Mexico and the United States have joined forces to create economic opportunities for people in Central America as part of a broader strategy designed to curb immigration from the region.
The US has pledged more than US$4.8 billion, nearly half of which will come in the form of loans and loan guarantees, according to the State Department.
In addition, the Overseas Private Investment Corporation (OPIC), which offers government-backed favorable financing to US businesses, will invest up to US$2 billion if it finds commercially viable projects.
Both countries are planning to focus their resources on addressing numerous issues plaguing the region, such as immigration, drug trafficking, and organized crime.

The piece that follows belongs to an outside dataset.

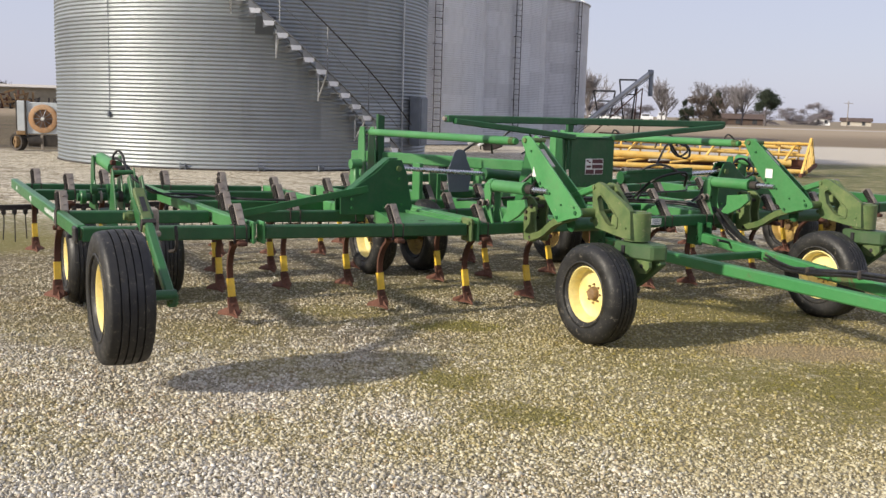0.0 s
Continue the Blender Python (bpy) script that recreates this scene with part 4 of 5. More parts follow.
def tongue():
    """A-shaped drawbar that runs to the hitch, its cross tube and hose bundle."""
    for side in (1, -1):
        f = lambda u: flip(u, side)
        bm = bm_new()
        start = 5.69 if side > 0 else 6.90
        beam(bm, (start, 7.08, 0.535), (f(5.60), 3.70, 0.515), 0.085, 0.092, 0.012)
        part("drawbar_tube", bm, DRAWBAR, CULT)
        bm = bm_new()
        box(bm, (start - 0.06, 7.10, 0.57), (0.024, 0.20, 0.22), None, 0.006)
        box(bm, (start + 0.06, 7.10, 0.57), (0.024, 0.20, 0.22), None, 0.006)
        rod(bm, (start - 0.09, 7.06, 0.535), (start + 0.09, 7.06, 0.535), 0.022, 10)
        part("drawbar_lug", bm, GREEN_DARK, CULT)
    bm = bm_new()
    beam(bm, (5.66, 5.98, 0.535), (6.58, 5.98, 0.535), 0.06, 0.06)
    part("cross_tube", bm, GREEN, CULT)
    bm = bm_new()
    box(bm, (5.75, 3.0, 0.50), (0.30, 1.5, 0.14), None, 0.02)
    part("hitch", bm, GREEN_DARK, CULT)
    # hydraulic hoses: from the frame down along the drawbar
    for k in range(6):
        d, e, g = 0.021 * (k % 3), 0.024 * (k // 3), 0.02 * math.sin(2.4 * k)
        bm = bm_new()
        hose(bm, [(6.25 + d, 8.35 + g, 0.79 + e), (6.94 + d, 8.0 + g, 0.79 + e), (7.10 + d + g, 7.6 - g, 0.80 + e), (7.14 + d, 7.3 + g, 0.785 + e), (7.12 + d, 7.10, 0.775 + e), (7.06 + d, 6.95 - 2 * e, 0.68 + e), (6.93 + d, 6.65, 0.60 + e + 0.4 * g), (6.74 + d, 6.3, 0.55 + e), (6.34 + d + 0.6 * g, 5.6, 0.495 + e + 0.7 * g), (5.98 + d + g, 5.0, 0.555 + e - 0.5 * g), (5.80 + d, 4.4, 0.635 + e), (5.74 + d, 3.7, 0.66 + e)], 0.0125, 8, 5)
        part("hydraulic_hose", bm, HOSE, CULT)
    for u, v, z in ((6.77, 6.3, 0.565), (6.01, 5.0, 0.57), (5.82, 4.4, 0.65)):
        bm = bm_new()
        box(bm, (u, v, z), (0.085, 0.035, 0.065), None, 0.012)
        part("hose_clip", bm, DARK_IRON, CULT)
    # hoses over the frame and at the levelling gear
    runs = [
        [(7.0, 7.0, 0.78), (7.05, 6.9, 0.62), (6.95, 6.6, 0.50), (6.7, 6.5, 0.56), (6.5, 6.45, 0.60)],
        [(6.1, 8.0, 0.86), (5.6, 8.3, 0.84), (5.1, 8.4, 0.82), (4.7, 8.1, 0.85)],
        [(6.9, 7.3, 1.10), (6.7, 7.5, 1.22), (6.5, 7.7, 1.10), (6.4, 7.9, 0.90)],
        [(6.85, 7.3, 1.02), (6.75, 7.2, 1.16), (6.55, 7.4, 1.08), (6.45, 7.6, 0.88)],
        [(4.62, 6.9, 1.10), (4.72, 6.8, 1.22), (4.85, 7.0, 1.12), (4.9, 7.3, 0.90)],
        [(6.0, 8.6, 0.84), (6.6, 8.5, 0.80), (7.4, 8.4, 0.82)],
        [(5.62, 9.6, 1.24), (5.78, 9.5, 1.37), (5.95, 9.55, 1.36), (6.08, 9.7, 1.22)],
        [(6.45, 10.2, 1.30), (6.6, 10.1, 1.48), (6.85, 10.1, 1.46), (6.9, 10.1, 1.28), (6.7, 10.0, 1.20)],
    ]
    runs += [                                         # loose loops over the levelling gear
        [(7.62, 8.60, 1.14), (7.69, 8.60, 1.27), (7.76, 8.60, 1.37), (7.87, 8.60, 1.40), (8.00, 8.60, 1.40), (8.10, 8.60, 1.34), (8.12, 8.60, 1.26), (8.05, 8.60, 1.22), (7.93, 8.60, 1.27), (7.83, 8.60, 1.38)],
        [(7.72, 8.50, 1.39), (7.76, 8.50, 1.31), (7.86, 8.50, 1.25), (7.97, 8.50, 1.29), (7.98, 8.50, 1.35), (7.88, 8.50, 1.39)],
        [(7.31, 7.50, 0.97), (7.35, 7.50, 1.07), (7.42, 7.50, 1.16), (7.53, 7.50, 1.19), (7.66, 7.50, 1.15), (7.75, 7.50, 1.08), (7.79, 7.50, 0.99), (7.72, 7.50, 0.90)],
        [(7.79, 7.60, 1.19), (7.85, 7.60, 1.26), (7.96, 7.60, 1.27), (8.05, 7.60, 1.21), (8.03, 7.60, 1.15)],
        [(7.11, 7.45, 0.85), (7.21, 7.45, 0.91), (7.26, 7.45, 1.01), (7.34, 7.45, 0.96), (7.26, 7.45, 0.85)],
        [(6.84, 8.00, 0.81), (6.92, 8.00, 0.92), (6.98, 8.00, 0.99)],
    ]
    for pts in runs:
        bm = bm_new()
        hose(bm, pts, 0.013, 8, 6)
        part("hydraulic_hose", bm, HOSE, CULT)


tongue()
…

The State Department is reportedly asking for an additional US$180 million for the violence-prone Central American countries in its request to Congress for the 2019 fiscal year.
Mexico, on its part, will pour US$25 billion into a string of developmental programs in its southern states where people from Central America will be allowed to work.
Gang violence and migration have long been a curse for many Central American countries. The United States has for decades spent billions of dollars to curb crime in the region.
These days, homicide rates have been reduced in many of these countries, yet a larger number of residents are leaving for the US. Lack of economic security could be the reason, say analysts.
The previous Obama administration granted US$750 million to Honduras and El Salvador in return for a commitment by those countries that they would invest a greater sum of money to curb violence and joblessness.